Every Notre Dame fan would say that not blocking a single punt through seven games after what they did last season has been disappointing. There’s a couple of other factors also.

Bryce McFerson has generally done a solid job punting, but he’s averaging 39.0 net yards compared to 41.0 net for Jon Sot last season. The biggest difference is that McFerson has only pinned the other team inside the 20 three times while Sot did it 20 times all of last season. (Taking that coffin corner punt off the board when it shouldn’t have been reviewed in the first place didn’t help)

I don’t put that on Marty Biagi. As Matt Freeman pointed out in a post on ISD’s board earlier this week, Sot was in his last season and this is McFerson’s first season as the full-time punter.

The other thing that doesn’t get taken into account with this is Notre Dame turning the ball over in their own territory. Louisville started drives at the Notre Dame 10, 35, and 26-yard lines last week.

That’s not helping the numbers either. They aren’t going to move up that much with that field position after this week, but starting the slow climb from the bottom with a play like this would be a good way to get things going in the other direction.

6. There isn’t a simple formula that Notre Dame needs to follow to slow down USC’s offense.

Utah got to Caleb Williams for a combined 11 sacks in their two wins. Arizona sacked Williams four times in their near upset.

Oregon State held USC to their lowest point total with Williams, 17, with zero sacks. It’s not all about getting Williams on the ground.

There is one thing that does stand out about these games, though.

Arizona limited Williams’ effectiveness on intermediate and deep throws. He was 5 of 11 on throws of 10+ yards down the field. He was 5 of 18 on those throws against Oregon State (including 1 of 7 on deep throws).
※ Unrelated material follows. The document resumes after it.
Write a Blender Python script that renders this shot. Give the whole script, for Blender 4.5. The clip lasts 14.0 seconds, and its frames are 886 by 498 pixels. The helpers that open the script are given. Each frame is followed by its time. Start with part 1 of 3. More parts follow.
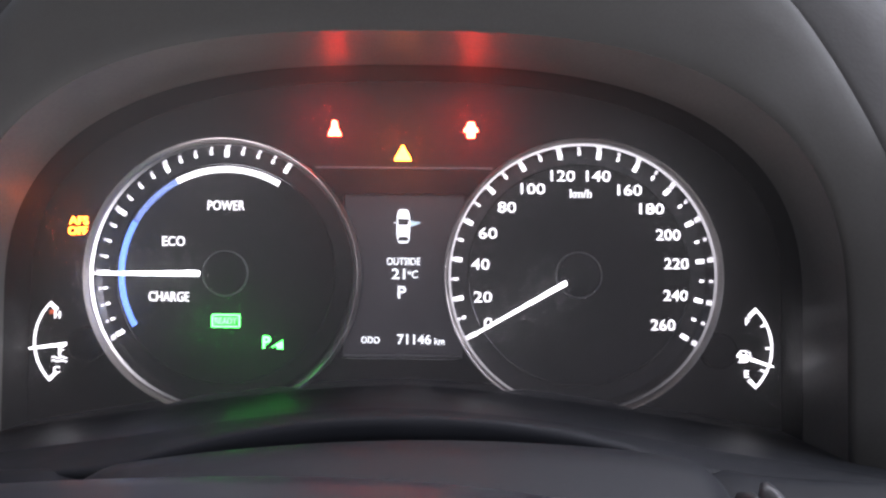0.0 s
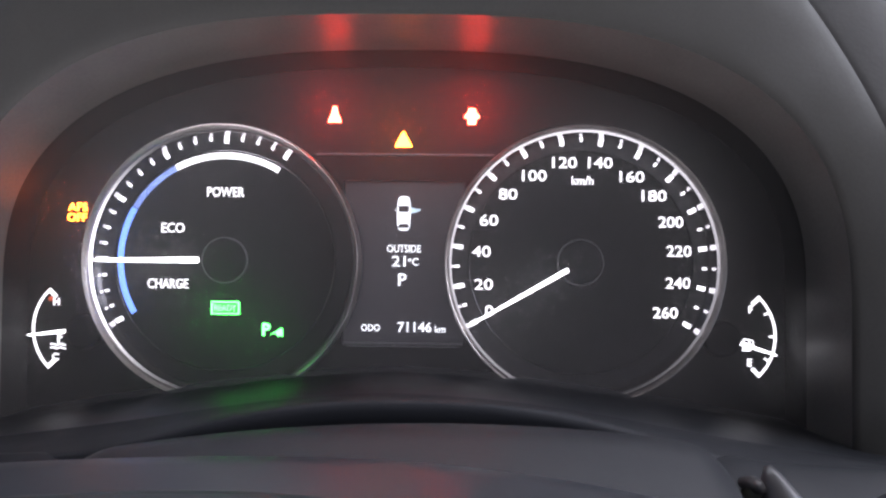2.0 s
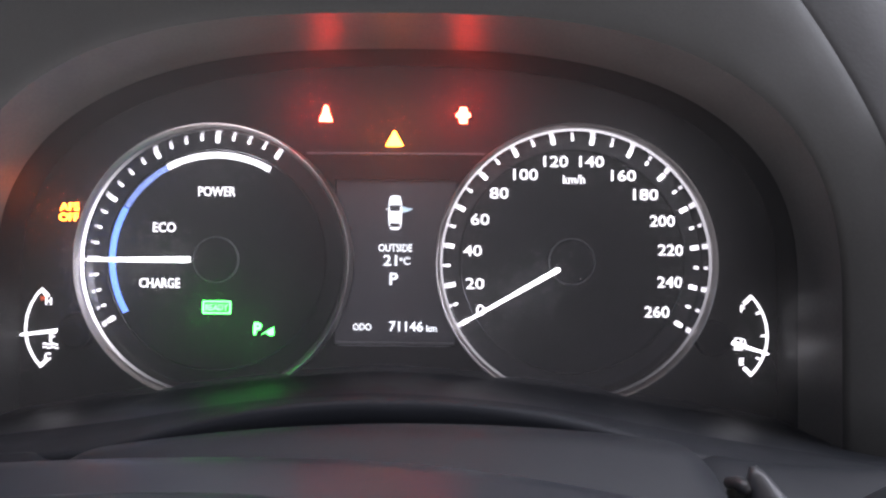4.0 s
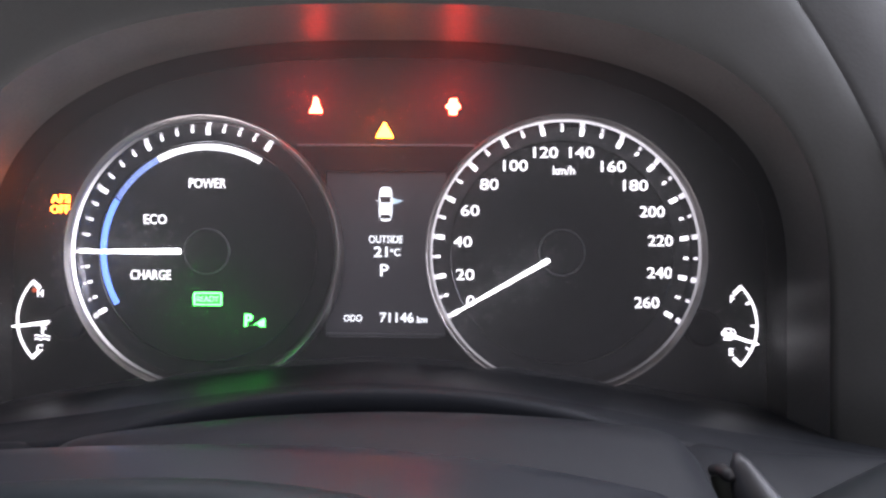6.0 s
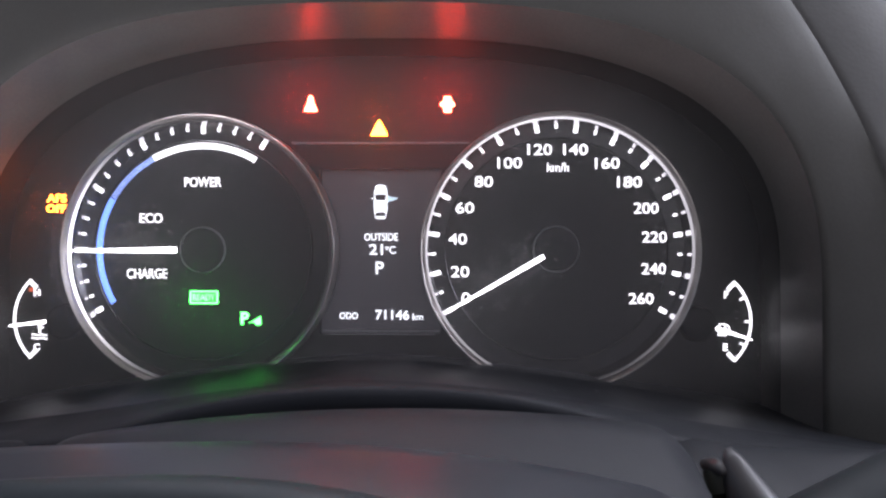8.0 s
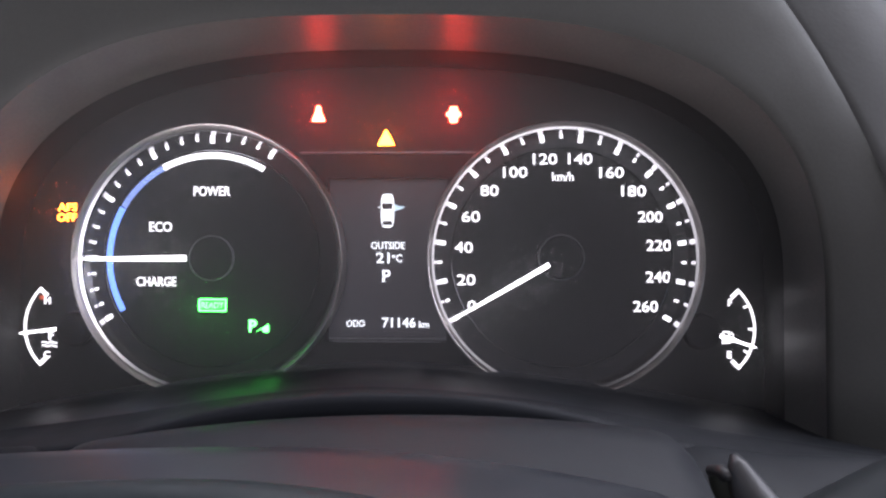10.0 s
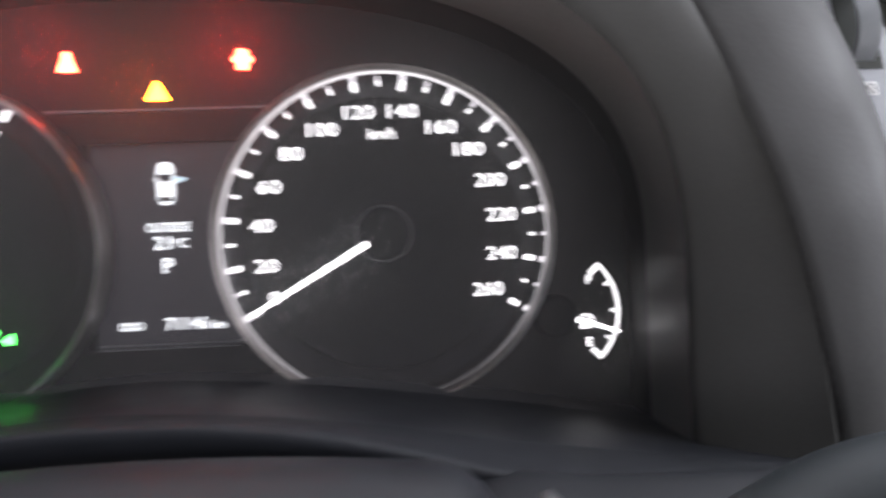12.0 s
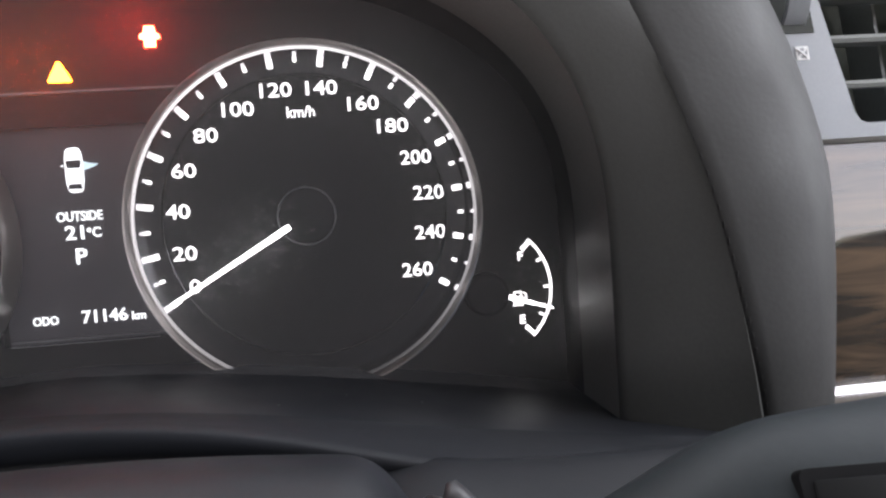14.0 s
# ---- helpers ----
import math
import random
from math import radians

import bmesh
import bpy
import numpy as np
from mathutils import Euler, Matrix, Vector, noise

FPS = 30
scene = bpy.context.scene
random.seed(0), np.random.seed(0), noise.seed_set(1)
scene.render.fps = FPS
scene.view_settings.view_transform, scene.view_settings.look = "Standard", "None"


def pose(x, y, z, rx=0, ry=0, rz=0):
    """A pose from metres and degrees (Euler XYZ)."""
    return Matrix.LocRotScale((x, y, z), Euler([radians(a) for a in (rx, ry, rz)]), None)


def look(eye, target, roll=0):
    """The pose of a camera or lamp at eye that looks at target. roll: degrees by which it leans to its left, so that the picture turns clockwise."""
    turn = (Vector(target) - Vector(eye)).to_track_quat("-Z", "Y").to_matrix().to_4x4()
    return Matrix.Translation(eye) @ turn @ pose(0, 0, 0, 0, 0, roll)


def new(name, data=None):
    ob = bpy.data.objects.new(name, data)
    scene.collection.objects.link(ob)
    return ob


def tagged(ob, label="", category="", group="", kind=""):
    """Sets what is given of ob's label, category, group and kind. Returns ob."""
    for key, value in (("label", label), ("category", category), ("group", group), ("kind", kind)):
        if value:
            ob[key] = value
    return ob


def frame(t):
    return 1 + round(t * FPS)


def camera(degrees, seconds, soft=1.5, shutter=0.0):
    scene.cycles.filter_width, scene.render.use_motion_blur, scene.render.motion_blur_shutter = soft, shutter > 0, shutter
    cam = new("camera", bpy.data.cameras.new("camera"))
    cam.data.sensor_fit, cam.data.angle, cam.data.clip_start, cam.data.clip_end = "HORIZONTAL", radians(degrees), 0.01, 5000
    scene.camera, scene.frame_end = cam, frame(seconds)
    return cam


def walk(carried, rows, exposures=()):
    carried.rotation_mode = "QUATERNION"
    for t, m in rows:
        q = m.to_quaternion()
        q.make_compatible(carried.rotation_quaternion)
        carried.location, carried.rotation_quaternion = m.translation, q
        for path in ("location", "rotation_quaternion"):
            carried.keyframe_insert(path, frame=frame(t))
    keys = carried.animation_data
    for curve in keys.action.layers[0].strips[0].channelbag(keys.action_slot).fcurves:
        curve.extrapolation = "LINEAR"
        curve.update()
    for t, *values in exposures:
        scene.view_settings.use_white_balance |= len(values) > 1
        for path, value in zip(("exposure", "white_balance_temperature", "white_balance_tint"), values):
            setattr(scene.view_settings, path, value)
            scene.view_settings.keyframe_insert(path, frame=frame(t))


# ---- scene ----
cam = camera(65.0, 14.0, soft=2.4, shutter=0.9)
PATH = [
    (0, (0.02, -0.279, 0.004), (-0.008, 1.72, 0.047), 0.5),
    (0.5, (0.018, -0.278, 0.003), (-0.014, 1.721, 0.052), 0.6),
    (1, (0.022, -0.28, 0.003), (-0.011, 1.719, 0.05), 0.6),
    (1.5, (0.021, -0.28, 0.001), (-0.012, 1.72, 0.045), 0.6),
    (2, (0.021, -0.277, -0.001), (-0.016, 1.723, 0.041), 0.6),
    (2.5, (0.022, -0.277, 0.0), (-0.017, 1.722, 0.041), 0.6),
    (3, (0.026, -0.277, 0.001), (-0.016, 1.722, 0.038), 0.5),
    (5.5, (0.025, -0.276, -0.002), (-0.025, 1.723, 0.025), 0.6),
    (6, (0.03, -0.277, -0.002), (-0.018, 1.723, 0.02), 0.4),
    (6.5, (0.033, -0.278, -0.002), (-0.008, 1.721, 0.019), 0.4),
    (7, (0.034, -0.278, -0.002), (-0.011, 1.722, 0.014), 0.2),
    (7.5, (0.033, -0.278, -0.002), (-0.013, 1.721, 0.01), 0.1),
    (10, (0.03, -0.281, -0.002), (-0.021, 1.718, 0.036), 0.1),
    (10.5, (0.032, -0.284, 0.002), (-0.027, 1.715, 0.041), 0.1),
    (11, (0.032, -0.284, 0.002), (-0.031, 1.715, 0.054), 0.1),
    (11.2, (0.029, -0.283, -0.001), (-0.033, 1.715, 0.065), 0.1),
    (11.5, (0.044, -0.263, -0.01), (0.062, 1.737, 0.019), -1.0),
    (11.7, (0.06, -0.244, -0.007), (0.108, 1.755, 0.022), -1.5),
    (12, (0.076, -0.228, -0.003), (0.196, 1.768, -0.028), -2.3),
    (12.2, (0.088, -0.223, 0.0), (0.204, 1.773, -0.048), -2.8),
    (12.5, (0.089, -0.222, 0.0), (0.237, 1.771, -0.07), -3.3),
    (13, (0.091, -0.223, 0.0), (0.257, 1.768, -0.098), -3.7),
    (13.5, (0.091, -0.223, -0.001), (0.276, 1.765, -0.108), -3.9),
    (14, (0.091, -0.223, -0.001), (0.286, 1.764, -0.114), -4.0),
]
walk(cam, [(t, look(eye, target, roll)) for t, eye, target, roll in PATH], exposures=[(0, 0.23, 6150, 16), (11, 0.23, 6150, 16), (12.5, 0.34, 6450, 11), (14, 0.34, 6450, 11)])

# ---------- daylight ----------
world = bpy.data.worlds.new("sky")
scene.world = world
world.use_nodes = True
wn = world.node_tree.nodes
sky = wn.new("ShaderNodeTexSky")
sky.sky_type = "NISHITA"
sky.sun_disc = False
sky.sun_elevation = radians(35)
sky.sun_rotation = radians(120)
wn["Background"].inputs["Strength"].default_value = 0.1
world.node_tree.links.new(sky.outputs["Color"], wn["Background"].inputs["Color"])


def window_light(name, at, target, width, height, power, color):
    """The sky's light in a window's opening."""
    data = bpy.data.lights.new(name, "AREA")
    data.shape, data.size, data.size_y, data.energy, data.color = "RECTANGLE", width, height, power, color
    ob = new(name, data)
    ob.matrix_world = look(at, target)
    return ob


window_light("daylight_rear_side_window", (1.02, -1.25, 0.27), (0.0, -0.9, 0.1), 0.8, 0.36, 3.0, (0.98, 0.93, 1.0))
window_light("daylight_passenger_window", (1.02, -0.28, 0.28), (0.0, -0.25, 0.05), 0.9, 0.42, 12.0, (0.92, 0.94, 1.0))
window_light("daylight_open_driver_door", (-0.50, -0.40, -0.44), (0.10, -0.03, 0.08), 0.8, 0.4, 11.0, (1.0, 0.95, 0.94))
window_light("daylight_windscreen", (0.25, -0.02, 0.47), (0.22, -0.35, 0.0), 1.1, 0.35, 6.5, (0.93, 0.95, 1.0))
window_light("daylight_rear_window", (0.3, -2.05, 0.34), (0.2, 0.0, 0.05), 1.1, 0.3, 4.0, (1.0, 0.93, 0.97))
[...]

He was 7 of 14 against Utah in the Pac-12 championship game.

These were rare games where USC didn’t have a positive EPA (expected points added) per dropback. It was 0.00 against Arizona, -0.21 against Oregon State, and -0.06 against Utah. That’s the fancy way of stating that Notre Dame isn’t going to win this game if they don’t make Williams perform under expectations.

The good news is that they’ve done it with every quarterback they’ve faced this season. This challenge is a lot more difficult, but this is why players choose Notre Dame. It’s about being in games like this going against elite players and having to elevate your game against your rival.

They don’t need any speeches to get motivated for this one. They know exactly what’s in front of them and we’ll see if they can rise to the occasion.